It is fantastic to have time for baking and today I found Jane Grigson's English Food in a second hand book shop. In it I spotted a recipe for Grasmere Gingerbread and this has transported me back to my childhood. I have a memory of eating this cross between a cake and a biscuit wrapped in waxed paper, on holiday in the Lake District with my grandparents. On this holiday I almost came to a sticky end on Lake Windermere in rowing boat which was caught in the path of a large paddle steamer. I did, however, survive to eat more gingerbread! You can still buy Grasmere Gingerbread today in a little shop by the church yard where William Wordsworth is buried. The recipe for Sarah Nelson's Gingerbread is a secret and held in a safe in Ambleside. Apparently this recipe gives similar results. I can't wait to give it a try.
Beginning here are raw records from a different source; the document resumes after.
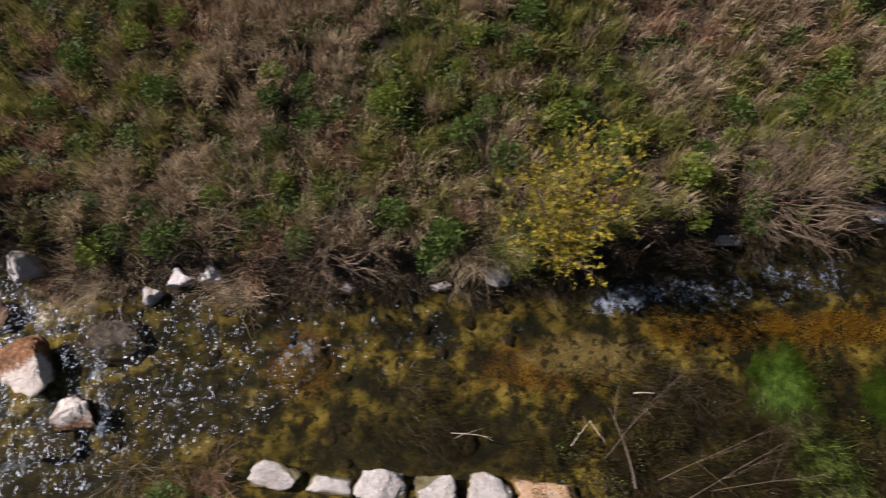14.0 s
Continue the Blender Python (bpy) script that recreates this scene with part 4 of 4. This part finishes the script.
# cobbles of the bed
cob_verts, cob_faces = [], []
ball = bmesh.new()
bmesh.ops.create_icosphere(ball, subdivisions=2, radius=1)
unit = np.array([v.co for v in ball.verts])
tri = np.array([[v.index for v in f.verts] for f in ball.faces])
ball.free()
spots = np.concatenate([scatter(90, -1.2, 6, 0.6, 4.2, 331), scatter(70, -18.5, -8.8, 0.2, 2.4, 332), scatter(12, -4.8, -1, 1.6, 3.0, 333)])
spots = spots[(spots[:, 1] < far_bank(spots[:, 0]) - 0.05) & (spots[:, 1] > near_bank(spots[:, 0]) + 0.05)]
spots = spots[np.maximum(ellipse(spots[:, 0], spots[:, 1], -16.4, 1.6, 0.8, 0.6), ellipse(spots[:, 0], spots[:, 1], -2.9, 2.2, 1.1, 0.3)) < 0.3]
for i, (x, y) in enumerate(spots):
    s = 0.035 + 0.10 * rng.random() ** 2
    lump = unit * (1 + 0.4 * (lattice(unit[:, 0] * 1.7 + i, unit[:, 1] * 1.7 + unit[:, 2], 340)[:, None] - 0.5) * 2)
    turn = rng.uniform(0, 6.28)
    c, sn = math.cos(turn), math.sin(turn)
    lump = lump * [s * rng.uniform(0.8, 1.5), s * rng.uniform(0.7, 1.1), s * 0.42]
    lump = np.stack([lump[:, 0] * c - lump[:, 1] * sn, lump[:, 0] * sn + lump[:, 1] * c, lump[:, 2]], -1)
    cob_verts.append(lump + [x, y, min(float(height(x, y)) - s * 0.10, -0.03 - s * 0.4)])
    cob_faces.append(tri + i * len(unit))


cobbles = part("bed_cobbles", raw_mesh("bed_cobbles", np.concatenate(cob_verts), np.concatenate(cob_faces), True), ground_mat)
tagged(cobbles, "algae-covered cobbles on the stream bed", "cobbles", kind="stuff")


# ---- driftwood ----
def stick(x, y, z, way, length, thick, material, label, seed, forks=2, lift=0.05):
    r = random.Random(seed)
    verts, faces = [], []
    ahead = Vector((math.cos(radians(way)), math.sin(radians(way)), lift))
    line = shoot(r, Vector((0, 0, 0)), ahead, length, 0.10, 0, 6)
    tube(verts, faces, line, [thick * (1 - 0.7 * i / 6) for i in range(7)], 6)
    for _ in range(forks):
        i = r.randrange(2, 6)
        side = shoot(r, line[i], ahead + Vector((r.gauss(0, 0.6), r.gauss(0, 0.6), r.gauss(0, 0.15))), length * r.uniform(0.25, 0.5), 0.12, 0, 4)
        tube(verts, faces, side, [thick * 0.5 * (1 - 0.7 * j / 4) for j in range(5)], 5)
    me = bpy.data.meshes.new("stick")
    me.from_pydata(verts, [], faces)
    ob = part("stick", me, material)
    ob.matrix_basis = pose(x, y, z)
    return tagged(ob, label, "stick")


stick(-9.22, 0.42, 0.03, 55, 0.30, 0.006, straw_mat, "bleached stick lying in the weed", 501, 1)
stick(-9.02, 0.66, 0.03, -60, 0.24, 0.007, straw_mat, "bleached stick lying in the weed", 502, 0)
stick(-8.55, 0.93, 0.02, 2, 0.20, 0.010, straw_mat, "bleached stick lying in the weed", 503, 0)
stick(-8.63, 0.02, 0.02, 92, 0.8, 0.010, bark_mat, "pale weathered branch lying across the weed", 504, 2, 0.0)
stick(-10.4, 0.55, 0.02, -8, 0.4, 0.005, straw_mat, "thin dead branch in the water", 505, 4)
for i, (x, y, way, length) in enumerate(((-8.9, 0.3, 50, 1.1), (-8.4, 0.1, 25, 1.2), (-8.2, -0.1, 30, 1.3), (-7.9, 0.0, 10, 1.1))):
    stick(x, y, 0.02, way, length, 0.0035, bark_mat, "thin bare branch reaching over the water", 510 + i, 5, 0.35)
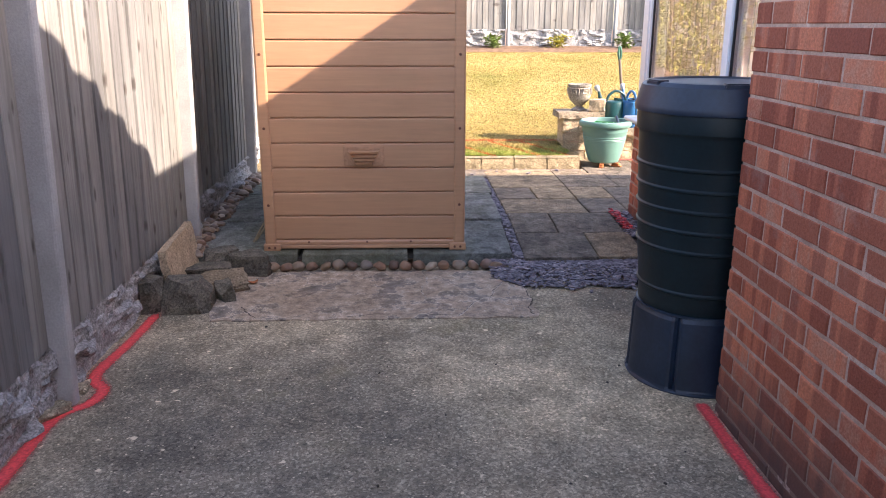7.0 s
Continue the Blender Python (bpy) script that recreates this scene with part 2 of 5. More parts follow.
def blade_mat():
    m = Mat("grass_blades", 0.75, spec=0.2).world()
    n = m.noise(0.55, 5, 0.6)
    dry = m.ramp(n, (0.32, (0.20, 0.185, 0.055)), (0.45, (0.31, 0.24, 0.085)), (0.68, (0.385, 0.295, 0.125)))
    dry = m.mix(m.ramp(m.noise(5.5, 5, 0.7), (0.5, 0.0), (0.66, 0.5)), dry, (0.17, 0.185, 0.05))
    # greener, moister turf along the kerb and the bed
    sep = m.t.nodes.new("ShaderNodeSeparateXYZ")
    m.link(m.co, sep.inputs[0])
    edge = m.math("ADD", sep.outputs[1], m.math("MULTIPLY", m.noise(2.5, 4), 0.9))
    g = m.ramp(m.math("MULTIPLY", m.math("SUBTRACT", edge, 12.85), 2.0), (0.0, 0.9), (1.0, 0.0))
    edge2 = m.math("ADD", sep.outputs[0], m.math("MULTIPLY", m.noise(1.7, 4), 1.2))
    g2 = m.ramp(m.math("MULTIPLY", m.math("SUBTRACT", edge2, 0.45), 1.6), (0.0, 0.6), (1.0, 0.0))
    lush = m.mix(m.ramp(m.noise(15, 4, 0.7), (0.42, 0.0), (0.64, 0.8)), (0.20, 0.33, 0.05), (0.46, 0.41, 0.125))
    c = m.mix(m.math("MAXIMUM", g, g2), dry, lush)
    c = m.mix(1.0, c, m.ramp(m.noise(26, 4, 0.7), (0.34, 0.6), (0.66, 1.38)), "MULTIPLY")
    c = m.mix(1.0, c, m.ramp(m.island(), (0.0, 0.66), (1.0, 1.3)), "MULTIPLY")
    # sprayed orange marker paint on the blades
    x, y = sep.outputs[0], sep.outputs[1]
    wob = m.math("MULTIPLY", m.math("SUBTRACT", m.noise(9, 3), 0.5), 0.05)

    def band(expr, half):
        return m.math("LESS_THAN", m.math("ABSOLUTE", m.math("ADD", expr, wob)), half)

    top = m.math("MULTIPLY", band(m.math("SUBTRACT", y, 13.07), 0.034), m.math("LESS_THAN", x, 1.95))
    lines = top
    for x0, x1 in ((0.48, 0.81), (0.815, 1.24), (1.24, 1.66), (1.54, 1.95)):
        k = (x1 - x0) / (12.41 - 13.07)
        e = m.math("SUBTRACT", x, m.math("ADD", m.math("MULTIPLY", m.math("SUBTRACT", y, 13.07), k), x0))
        lines = m.math("MAXIMUM", lines, m.math("MULTIPLY", band(e, 0.026), m.math("LESS_THAN", y, 13.07)))
    spray = m.math("MULTIPLY", lines, m.ramp(m.noise(70, 2), (0.42, 0.25), (0.56, 0.9)))
    f = m.noise(75, 4, 0.75)
    c = m.mix(1.0, c, m.ramp(f, (0.32, 0.7), (0.68, 1.25)), "MULTIPLY")
    c = m.mix(spray, c, (0.52, 0.085, 0.035))
    m.color(c).bump(f, 0.4, 0.006)
    return m.m


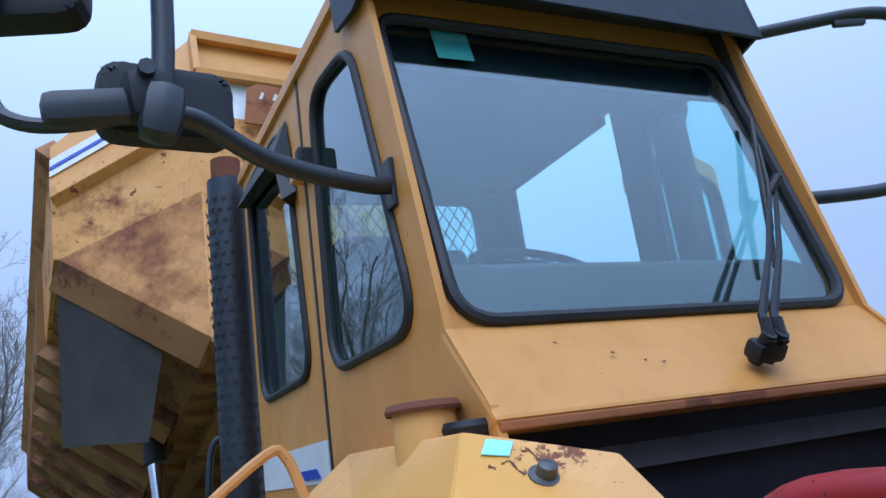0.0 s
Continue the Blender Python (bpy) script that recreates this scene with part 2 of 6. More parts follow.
M_RUST = paint("bare_rust", (0.13, 0.05, 0.03), (0.2, 0.08, 0.045), 0.1, 0.05, 0, 0.2, 0.85)


def plain(name, col, var=0.3, rough=0.6, metal=0.0, scale=14, bump=0.15, spec=0.5):
    g = Graph(name, rough, metal)
    g.b.inputs["Specular IOR Level"].default_value = spec
    n = g.noise(scale, 6, 0.62)
    m = g.noise(scale * 0.13, 3)
    f = g.math("MULTIPLY", g.math("ADD", n, m), 0.5)
    lo, hi = tuple(v * (1 - var) for v in col), tuple(min(1, v * (1 + var) + 0.004 * var) for v in col)
    return g.done(g.mix(g.ramp(f, 0.35, 0.65), lo, hi), n, bump, 0.003)


M_GUARD = paint("rusting_guard_paint", (0.022, 0.027, 0.038), (0.032, 0.036, 0.045), 0.06, 0.03, 0.0, 0.5, 0.5, (0.07, 0.038, 0.028), soft=0.12)
M_BLACK = plain("black_plastic", (0.013, 0.015, 0.019), 0.4, 0.55, spec=0.35)
M_FENDER = plain("black_mudguard", (0.019, 0.024, 0.036), 0.4, 0.55, spec=0.4)
M_TUBE = plain("black_tube_paint", (0.020, 0.025, 0.035), 0.4, 0.42)
M_GRILLE = plain("black_grille", (0.013, 0.0165, 0.027), 0.3, 0.6, spec=0.3)
M_RUBBER = plain("rubber_seal", (0.012, 0.013, 0.015), 0.3, 0.55)


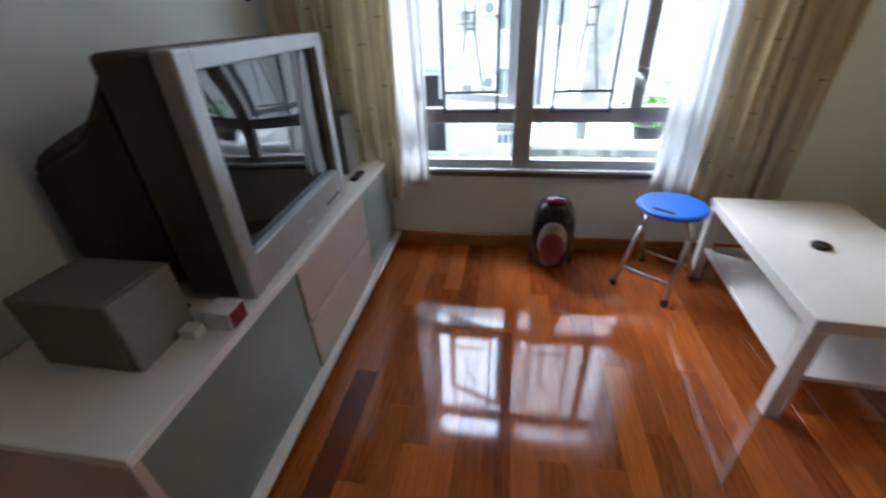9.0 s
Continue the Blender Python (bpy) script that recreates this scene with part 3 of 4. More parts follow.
def grille(y0, y1, z0, z1):
    g = part("grille", bmesh.new(), IRON, win2, "dark iron window grille")
    x = XF - 0.022
    for yy in (y0, y1):
        part("grille_bar", B(x - 0.008, x + 0.008, yy - 0.008, yy + 0.008, z0, z1, 0.002, 1), IRON, g)
    for zz in (z0 + 0.006, z0 + 0.10, z1 - 0.14, z1 - 0.006):
        part("grille_bar", B(x - 0.006, x + 0.006, y0 + 0.009, y1 - 0.009, zz - 0.006, zz + 0.006), IRON, g)
    ym, w = (y0 + y1) / 2, abs(y1 - y0) / 2
    for sgn in (-1, 1):
        pts = []
        for k in range(17):
            v = k / 16
            wid = 0.13 * w + 0.37 * w * abs(2 * v - 1) ** 1.3
            pts.append((x, ym + sgn * wid, z0 + 0.10 + v * (z1 - z0 - 0.24)))
        part("grille_bar", tube(bmesh.new(), pts, 0.005, 6), IRON, g)
    zm = z0 + 0.10 + (z1 - z0 - 0.24) / 2
    for dz in (-0.035, 0.035):
        part("grille_bar", B(x - 0.004, x + 0.004, ym - 0.14 * w, ym + 0.14 * w, zm + dz - 0.004, zm + dz + 0.004), IRON, g)
    for zz in (z0 + 0.004, z1 - 0.004):
        for yy in (y0, y1):
            part("bracket", B(x + 0.007, XF + 0.001, yy - 0.01, yy + 0.01, zz - 0.01, zz + 0.01), IRON, g)
grille(-1.94, -1.66, 0.815, 1.705)
grille(-2.505, -2.225, 0.815, 1.705)
def handle(y, z, sgn=1):
    h = part("window_handle", B(XF - 0.012, XF + 0.001, y - sgn * 0.015 - 0.012, y - sgn * 0.015 + 0.012, z - 0.042, z + 0.042, 0.005), STEEL, win2, "steel window latch")
    part("pivot", lathe(bmesh.new(), [(0.014, 0), (0.014, 0.022), (0.009, 0.026)], n=14, m=Matrix.Translation((XF - 0.011, y - sgn * 0.015, z)) @ Matrix.Rotation(-math.pi / 2, 4, 'Y')), STEEL, h)
    part("lever", tube(bmesh.new(), [(XF - 0.03, y - sgn * 0.015, z), (XF - 0.046, y - sgn * 0.010, z - 0.008), (XF - 0.052, y, z - 0.03), (XF - 0.05, y + sgn * 0.012, z - 0.062)], 0.0075, 8), STEEL, h)
    part("keeper", B(XF - 0.03, XF + 0.001, y + sgn * 0.016 - 0.011, y + sgn * 0.016 + 0.011, z - 0.034, z + 0.034, 0.006), STEEL, h)
for y in (-1.5125, -2.637):
    for z in (0.98, 1.537):
        handle(y, z, 1 if y > -2 else -1)
for y in (-1.85, -2.36):
    part("window_handle", B(XF - 0.03, XF + 0.001, y - 0.05, y + 0.05, 1.735, 1.75, 0.004), STEEL, win2, "steel top-hung stay")

# curtains of the living room
trk = thing("curtain_track", (2.27, -2.1, 2.325), "grey metal double curtain track on the wall", "curtain track")
part("rail", B(2.24, 2.26, -3.40, -0.80, 2.325, 2.35, 0.004, 1), ALU, trk)
part("rail", B(2.295, 2.312, -3.30, -0.90, 2.325, 2.345, 0.004, 1), ALU, trk)
part("pelmet_board", B(2.235, LX - 0.001, -3.40, -0.80, 2.351, 2.365, 0.003, 1), ALU, trk)
for y in (-3.2, -2.1, -1.0):
    part("bracket", B(2.262, LX - 0.001, y - 0.012, y + 0.012, 2.335, 2.35), ALU, trk)
curtain("curtain", "y", -0.84, -1.42, -0.84, -1.40, 2.25, 2.25, 2.325, 0.33, 8, 0.035, BAMBOO, "beige bamboo-print curtain drawn aside by the television", seed=11)
curtain("curtain", "y", -2.93, -3.39, -2.95, -3.37, 2.25, 2.25, 2.325, 0.33, 7, 0.035, BAMBOO, "beige bamboo-print curtain drawn aside by the sofa corner", seed=14)
curtain("sheer_curtain", "y", -1.27, -1.55, -1.30, -1.575, 2.303, 2.30, 2.325, 0.40, 5, 0.02, SHEER, "white translucent voile curtain drawn aside", seed=21)
curtain("sheer_curtain", "y", -2.75, -3.0, -2.78, -3.02, 2.303, 2.30, 2.325, 0.40, 4, 0.02, SHEER, "white translucent voile curtain drawn aside", seed=23)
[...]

250 g Plain Flour or fine oatmeal
or 125 g of each
1 tsp ground ginger 1/4 tsp baking powder 150g lightly salted butter 125 g soft brown sugar
Mix the dry ingredients together. Melt the butter over a low heat and when tepid use to bind the mixture. Line a roasting tin with baking paper. Spread the mixture over the tin in a thin layer, pressing down lightly. Bake until golden brown at 180 c or gas mark 4.